Certamente não se trata de um caminho de amor fácil. Tamanho
o desprendimento que se exige. Talvez ele tenha ensinado o seu modo de amar para
espíritos mais elevados, no entanto é necessário, antes de assim considerarmos
o seus ensinamentos, fazermos uma última reflexão.
Compreendermos o modo de amar ensinado pelo Cristo passa pela
compreensão do valor. Se um gato arranha o outro, este revida com outro
arranhão àquele, não há valor para eles, reagem puramente com seus instintos.
Assim, podemos considerar nossa humanidade, possuímos valores. E sabermos que
somos, na natureza inteira, os únicos seres com consciência capazes de
refletirmos sobre nós mesmos, inclusive sobre a finitude de nossa existência,
nos confere uma espécie de superioridade: a de amar.
Somos parte da humanidade, e embora estejamos em uma relação
de interdependência com o resto da natureza, possuímos essa capacidade
cognitiva, de reflexão antes de agirmos, não somos o mero instinto de
sobrevivência. Não precisamos viver em conflito uns com os outros como único
modo de garantir alguma convivência em sociedade. O agir humano sem nenhuma
reflexão madura de amor, ou mesmo altruísmo, está nos destruindo.
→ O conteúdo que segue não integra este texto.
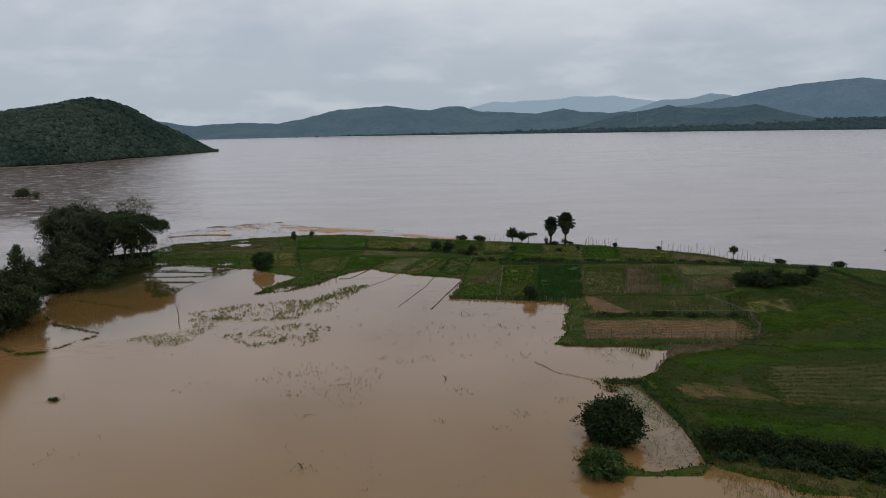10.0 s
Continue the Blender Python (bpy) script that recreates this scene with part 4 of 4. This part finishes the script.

Pensem como seria um mundo em que cada pessoa fosse capaz de
sair do egocentrismo de suas vontades e desejos para considerar as outras
pessoas. Um olhar amoroso sobre cada pessoa, e sobre toda a humanidade – a
consideração de que somos esses seres imperfeitos, que podem agir por instintos
ruins, mas que atingiremos a maturidade necessária em algum momento, pelo
aprendizado e fomento da paz, pela construção não de uma cultura de felicidade,
mas sim de amor.
Não haverá melhor Natal que aquele em que o nosso
comprometimento for completo com um modo de amar que não seja egoísta, que não
amordace a criatura amada, mas a considere em sua totalidade, como parte da
nossa humanidade, como parte do que somos por isso também objeto do nosso amor
e, consequentemente, até o pior dos homens merecerá ser amado. Experimente
fazer um Natal diferente à moda daquele que esquecidamente celebramos. Feliz Natal.